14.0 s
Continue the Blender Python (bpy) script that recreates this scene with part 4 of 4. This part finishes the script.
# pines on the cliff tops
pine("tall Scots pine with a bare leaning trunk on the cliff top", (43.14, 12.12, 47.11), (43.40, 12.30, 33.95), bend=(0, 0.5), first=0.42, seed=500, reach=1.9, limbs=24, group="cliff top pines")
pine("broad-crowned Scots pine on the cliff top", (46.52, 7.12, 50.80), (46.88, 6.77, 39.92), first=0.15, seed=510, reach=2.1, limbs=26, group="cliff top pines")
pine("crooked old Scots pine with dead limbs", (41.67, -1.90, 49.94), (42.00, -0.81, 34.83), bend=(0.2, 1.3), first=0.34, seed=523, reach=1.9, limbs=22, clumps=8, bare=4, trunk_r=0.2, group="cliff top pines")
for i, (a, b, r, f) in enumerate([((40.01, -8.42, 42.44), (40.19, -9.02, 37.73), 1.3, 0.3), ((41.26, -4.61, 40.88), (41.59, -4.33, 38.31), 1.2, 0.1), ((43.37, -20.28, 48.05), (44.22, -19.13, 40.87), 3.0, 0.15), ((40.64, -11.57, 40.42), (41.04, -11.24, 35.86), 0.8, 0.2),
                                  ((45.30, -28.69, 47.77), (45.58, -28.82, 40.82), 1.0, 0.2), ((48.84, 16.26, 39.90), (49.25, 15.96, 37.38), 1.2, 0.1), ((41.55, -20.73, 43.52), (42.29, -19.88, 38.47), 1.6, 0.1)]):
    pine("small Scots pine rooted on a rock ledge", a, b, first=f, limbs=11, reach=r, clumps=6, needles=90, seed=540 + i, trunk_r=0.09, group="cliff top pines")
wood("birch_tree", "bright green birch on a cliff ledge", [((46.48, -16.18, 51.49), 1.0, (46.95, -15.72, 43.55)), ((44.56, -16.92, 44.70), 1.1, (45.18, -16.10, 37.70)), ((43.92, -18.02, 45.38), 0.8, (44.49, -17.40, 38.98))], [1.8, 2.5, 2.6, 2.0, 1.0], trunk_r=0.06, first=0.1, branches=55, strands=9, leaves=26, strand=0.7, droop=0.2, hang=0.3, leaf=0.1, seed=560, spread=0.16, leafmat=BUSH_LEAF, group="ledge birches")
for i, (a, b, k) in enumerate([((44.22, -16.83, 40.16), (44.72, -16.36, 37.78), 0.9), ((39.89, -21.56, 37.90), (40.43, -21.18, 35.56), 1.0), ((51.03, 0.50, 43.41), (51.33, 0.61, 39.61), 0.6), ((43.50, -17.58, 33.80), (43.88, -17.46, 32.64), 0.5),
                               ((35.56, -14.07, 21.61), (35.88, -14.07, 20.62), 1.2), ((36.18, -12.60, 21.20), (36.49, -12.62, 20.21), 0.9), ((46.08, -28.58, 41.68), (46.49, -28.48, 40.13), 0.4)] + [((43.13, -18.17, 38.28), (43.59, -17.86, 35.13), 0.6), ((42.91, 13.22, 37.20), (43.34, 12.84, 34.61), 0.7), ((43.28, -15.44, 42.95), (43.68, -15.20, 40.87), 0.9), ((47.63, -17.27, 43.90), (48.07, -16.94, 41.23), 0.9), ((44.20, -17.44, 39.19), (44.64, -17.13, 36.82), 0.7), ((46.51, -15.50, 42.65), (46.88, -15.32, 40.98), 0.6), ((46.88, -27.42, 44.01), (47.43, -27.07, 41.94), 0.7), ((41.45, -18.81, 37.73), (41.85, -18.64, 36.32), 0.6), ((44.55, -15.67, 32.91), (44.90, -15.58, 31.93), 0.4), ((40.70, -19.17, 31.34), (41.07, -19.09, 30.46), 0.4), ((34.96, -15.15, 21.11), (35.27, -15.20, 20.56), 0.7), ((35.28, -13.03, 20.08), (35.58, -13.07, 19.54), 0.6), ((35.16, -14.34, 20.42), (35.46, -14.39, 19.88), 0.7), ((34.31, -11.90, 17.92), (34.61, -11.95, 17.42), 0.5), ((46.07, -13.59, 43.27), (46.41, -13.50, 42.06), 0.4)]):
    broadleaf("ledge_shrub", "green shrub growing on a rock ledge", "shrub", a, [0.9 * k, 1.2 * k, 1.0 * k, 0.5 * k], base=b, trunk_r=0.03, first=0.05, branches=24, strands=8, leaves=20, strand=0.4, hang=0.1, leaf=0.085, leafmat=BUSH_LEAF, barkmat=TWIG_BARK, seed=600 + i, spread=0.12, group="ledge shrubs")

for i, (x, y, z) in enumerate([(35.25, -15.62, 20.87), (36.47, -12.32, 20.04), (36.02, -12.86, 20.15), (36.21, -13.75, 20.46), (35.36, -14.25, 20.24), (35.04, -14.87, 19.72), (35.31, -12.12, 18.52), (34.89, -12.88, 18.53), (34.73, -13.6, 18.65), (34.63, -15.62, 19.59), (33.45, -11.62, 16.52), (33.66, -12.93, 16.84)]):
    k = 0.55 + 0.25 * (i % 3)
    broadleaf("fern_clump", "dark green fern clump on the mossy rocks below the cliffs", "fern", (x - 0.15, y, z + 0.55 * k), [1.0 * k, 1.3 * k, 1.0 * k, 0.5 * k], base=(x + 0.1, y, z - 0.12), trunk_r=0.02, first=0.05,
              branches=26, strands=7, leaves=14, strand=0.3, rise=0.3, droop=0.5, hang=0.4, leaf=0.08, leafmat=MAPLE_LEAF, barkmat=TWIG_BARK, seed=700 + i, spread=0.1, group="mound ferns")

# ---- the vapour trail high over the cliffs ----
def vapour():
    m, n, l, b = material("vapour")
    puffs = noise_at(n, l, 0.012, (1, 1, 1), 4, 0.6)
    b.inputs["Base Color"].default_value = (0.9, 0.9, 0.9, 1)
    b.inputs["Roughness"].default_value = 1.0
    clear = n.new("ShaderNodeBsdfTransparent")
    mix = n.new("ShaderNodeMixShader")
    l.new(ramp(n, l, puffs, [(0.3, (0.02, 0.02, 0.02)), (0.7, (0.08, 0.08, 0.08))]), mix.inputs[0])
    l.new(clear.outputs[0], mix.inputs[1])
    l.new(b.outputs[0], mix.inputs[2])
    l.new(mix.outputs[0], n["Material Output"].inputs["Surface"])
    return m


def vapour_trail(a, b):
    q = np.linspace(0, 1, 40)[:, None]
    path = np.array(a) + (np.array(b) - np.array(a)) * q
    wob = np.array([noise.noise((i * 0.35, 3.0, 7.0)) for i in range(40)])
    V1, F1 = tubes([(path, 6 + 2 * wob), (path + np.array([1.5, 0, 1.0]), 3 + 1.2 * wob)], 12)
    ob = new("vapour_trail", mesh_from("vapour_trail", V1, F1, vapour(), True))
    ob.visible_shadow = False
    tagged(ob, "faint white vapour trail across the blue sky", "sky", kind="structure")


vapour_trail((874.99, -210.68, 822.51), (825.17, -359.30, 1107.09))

☆ ☆ ☆ ☆ ☆

Set down all of the data above, word for word.

14.0 s
Continue the Blender Python (bpy) script that recreates this scene with part 4 of 4. This part finishes the script.
# pines on the cliff tops
pine("tall Scots pine with a bare leaning trunk on the cliff top", (43.14, 12.12, 47.11), (43.40, 12.30, 33.95), bend=(0, 0.5), first=0.42, seed=500, reach=1.9, limbs=24, group="cliff top pines")
pine("broad-crowned Scots pine on the cliff top", (46.52, 7.12, 50.80), (46.88, 6.77, 39.92), first=0.15, seed=510, reach=2.1, limbs=26, group="cliff top pines")
pine("crooked old Scots pine with dead limbs", (41.67, -1.90, 49.94), (42.00, -0.81, 34.83), bend=(0.2, 1.3), first=0.34, seed=523, reach=1.9, limbs=22, clumps=8, bare=4, trunk_r=0.2, group="cliff top pines")
for i, (a, b, r, f) in enumerate([((40.01, -8.42, 42.44), (40.19, -9.02, 37.73), 1.3, 0.3), ((41.26, -4.61, 40.88), (41.59, -4.33, 38.31), 1.2, 0.1), ((43.37, -20.28, 48.05), (44.22, -19.13, 40.87), 3.0, 0.15), ((40.64, -11.57, 40.42), (41.04, -11.24, 35.86), 0.8, 0.2),
                                  ((45.30, -28.69, 47.77), (45.58, -28.82, 40.82), 1.0, 0.2), ((48.84, 16.26, 39.90), (49.25, 15.96, 37.38), 1.2, 0.1), ((41.55, -20.73, 43.52), (42.29, -19.88, 38.47), 1.6, 0.1)]):
    pine("small Scots pine rooted on a rock ledge", a, b, first=f, limbs=11, reach=r, clumps=6, needles=90, seed=540 + i, trunk_r=0.09, group="cliff top pines")
wood("birch_tree", "bright green birch on a cliff ledge", [((46.48, -16.18, 51.49), 1.0, (46.95, -15.72, 43.55)), ((44.56, -16.92, 44.70), 1.1, (45.18, -16.10, 37.70)), ((43.92, -18.02, 45.38), 0.8, (44.49, -17.40, 38.98))], [1.8, 2.5, 2.6, 2.0, 1.0], trunk_r=0.06, first=0.1, branches=55, strands=9, leaves=26, strand=0.7, droop=0.2, hang=0.3, leaf=0.1, seed=560, spread=0.16, leafmat=BUSH_LEAF, group="ledge birches")
for i, (a, b, k) in enumerate([((44.22, -16.83, 40.16), (44.72, -16.36, 37.78), 0.9), ((39.89, -21.56, 37.90), (40.43, -21.18, 35.56), 1.0), ((51.03, 0.50, 43.41), (51.33, 0.61, 39.61), 0.6), ((43.50, -17.58, 33.80), (43.88, -17.46, 32.64), 0.5),
                               ((35.56, -14.07, 21.61), (35.88, -14.07, 20.62), 1.2), ((36.18, -12.60, 21.20), (36.49, -12.62, 20.21), 0.9), ((46.08, -28.58, 41.68), (46.49, -28.48, 40.13), 0.4)] + [((43.13, -18.17, 38.28), (43.59, -17.86, 35.13), 0.6), ((42.91, 13.22, 37.20), (43.34, 12.84, 34.61), 0.7), ((43.28, -15.44, 42.95), (43.68, -15.20, 40.87), 0.9), ((47.63, -17.27, 43.90), (48.07, -16.94, 41.23), 0.9), ((44.20, -17.44, 39.19), (44.64, -17.13, 36.82), 0.7), ((46.51, -15.50, 42.65), (46.88, -15.32, 40.98), 0.6), ((46.88, -27.42, 44.01), (47.43, -27.07, 41.94), 0.7), ((41.45, -18.81, 37.73), (41.85, -18.64, 36.32), 0.6), ((44.55, -15.67, 32.91), (44.90, -15.58, 31.93), 0.4), ((40.70, -19.17, 31.34), (41.07, -19.09, 30.46), 0.4), ((34.96, -15.15, 21.11), (35.27, -15.20, 20.56), 0.7), ((35.28, -13.03, 20.08), (35.58, -13.07, 19.54), 0.6), ((35.16, -14.34, 20.42), (35.46, -14.39, 19.88), 0.7), ((34.31, -11.90, 17.92), (34.61, -11.95, 17.42), 0.5), ((46.07, -13.59, 43.27), (46.41, -13.50, 42.06), 0.4)]):
    broadleaf("ledge_shrub", "green shrub growing on a rock ledge", "shrub", a, [0.9 * k, 1.2 * k, 1.0 * k, 0.5 * k], base=b, trunk_r=0.03, first=0.05, branches=24, strands=8, leaves=20, strand=0.4, hang=0.1, leaf=0.085, leafmat=BUSH_LEAF, barkmat=TWIG_BARK, seed=600 + i, spread=0.12, group="ledge shrubs")

for i, (x, y, z) in enumerate([(35.25, -15.62, 20.87), (36.47, -12.32, 20.04), (36.02, -12.86, 20.15), (36.21, -13.75, 20.46), (35.36, -14.25, 20.24), (35.04, -14.87, 19.72), (35.31, -12.12, 18.52), (34.89, -12.88, 18.53), (34.73, -13.6, 18.65), (34.63, -15.62, 19.59), (33.45, -11.62, 16.52), (33.66, -12.93, 16.84)]):
    k = 0.55 + 0.25 * (i % 3)
    broadleaf("fern_clump", "dark green fern clump on the mossy rocks below the cliffs", "fern", (x - 0.15, y, z + 0.55 * k), [1.0 * k, 1.3 * k, 1.0 * k, 0.5 * k], base=(x + 0.1, y, z - 0.12), trunk_r=0.02, first=0.05,
              branches=26, strands=7, leaves=14, strand=0.3, rise=0.3, droop=0.5, hang=0.4, leaf=0.08, leafmat=MAPLE_LEAF, barkmat=TWIG_BARK, seed=700 + i, spread=0.1, group="mound ferns")

# ---- the vapour trail high over the cliffs ----
def vapour():
    m, n, l, b = material("vapour")
    puffs = noise_at(n, l, 0.012, (1, 1, 1), 4, 0.6)
    b.inputs["Base Color"].default_value = (0.9, 0.9, 0.9, 1)
    b.inputs["Roughness"].default_value = 1.0
    clear = n.new("ShaderNodeBsdfTransparent")
    mix = n.new("ShaderNodeMixShader")
    l.new(ramp(n, l, puffs, [(0.3, (0.02, 0.02, 0.02)), (0.7, (0.08, 0.08, 0.08))]), mix.inputs[0])
    l.new(clear.outputs[0], mix.inputs[1])
    l.new(b.outputs[0], mix.inputs[2])
    l.new(mix.outputs[0], n["Material Output"].inputs["Surface"])
    return m


def vapour_trail(a, b):
    q = np.linspace(0, 1, 40)[:, None]
    path = np.array(a) + (np.array(b) - np.array(a)) * q
    wob = np.array([noise.noise((i * 0.35, 3.0, 7.0)) for i in range(40)])
    V1, F1 = tubes([(path, 6 + 2 * wob), (path + np.array([1.5, 0, 1.0]), 3 + 1.2 * wob)], 12)
    ob = new("vapour_trail", mesh_from("vapour_trail", V1, F1, vapour(), True))
    ob.visible_shadow = False
    tagged(ob, "faint white vapour trail across the blue sky", "sky", kind="structure")


vapour_trail((874.99, -210.68, 822.51), (825.17, -359.30, 1107.09))